Iridium is only the first of the satellite phone systems in progress; by 2001, there will be more than 1,000 satellites in orbits less than 11,000 kilometres up, operated by six different groups. Although they will be distributed throughout a huge volume of space, all it takes is one chance impact by a meteor to turn a useful satellite into a fast-moving cloud of lethal metal.

The chances of that happening are growing. A recent investigation by the US National Research Council estimated that there are now more than 10,000 fist-sized and tens of millions of smaller objects orbiting Earth - debris from the launches of almost 5,000 spacecraft since the first, Sputnik, in 1957.

The problem with those tiny parts is that their relative orbital speed is enormous compared with something emerging from the Earth's atmosphere. Though they are small, their tremendous speed gives them terrific energy - enough to pack a deadly punch. The Space Shuttle's windows have been pitted by flecks of paint from past collisions. Last August, a French military satellite collided with a portion of a 10-year-old Ariane rocket, smashing the satellite's stabiliser. (So far, spacewalking astronauts have remained safe; but fear of impact is nevertheless a strong reason for keeping "extravehicular activities" as brief as possible.)

The worst part of this process is that it could lead to a "cascade", in which the newly formed particles (which will travel at a different speed from their parent) go on to hit another large object, breaking that apart, and so on.

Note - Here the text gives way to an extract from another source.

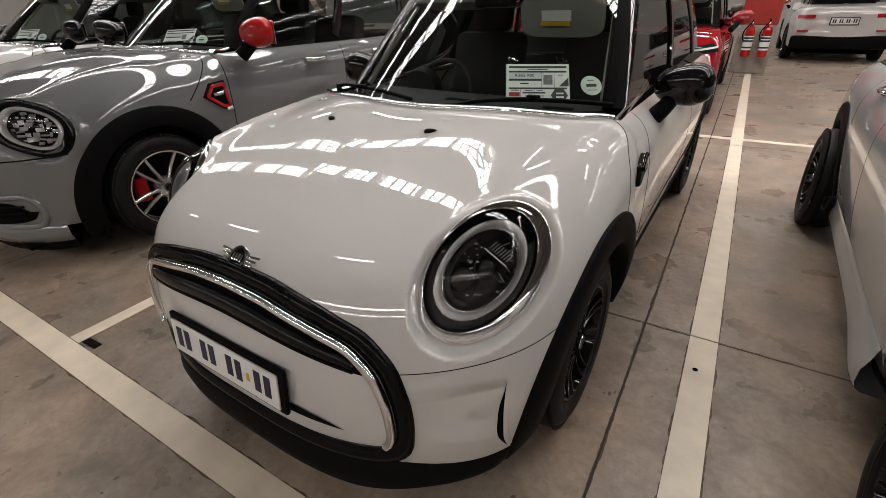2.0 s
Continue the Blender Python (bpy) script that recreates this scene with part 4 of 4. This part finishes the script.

The US space agency Nasa has suggested that wouldn't happen for another 50 years. But Richard Crowther, a satellite expert at the Defence Research Agency in Farnborough, Hampshire, has developed computer models which he says suggest that such a cascade "could perhaps occur in the next 10 to 20 years". The crowding implicit in the proposals of Iridium and its rivals could accelerate that. "They are all at the same altitude and they all pass through the same regions of space." That's unlike geostationary satellites, whose greater distance allows greater latitude for "crowding". But no hand-held phone would be powerful enough to send to a geostationary satellite.

Hence the low-orbiting satellites from the new phone consortia. It remains to be seen whether their investment plans have allowed for the possibility of space junk - and whether they will recoup their huge investments before the whole project is turned into a cloud of silent metal girdling the Earth.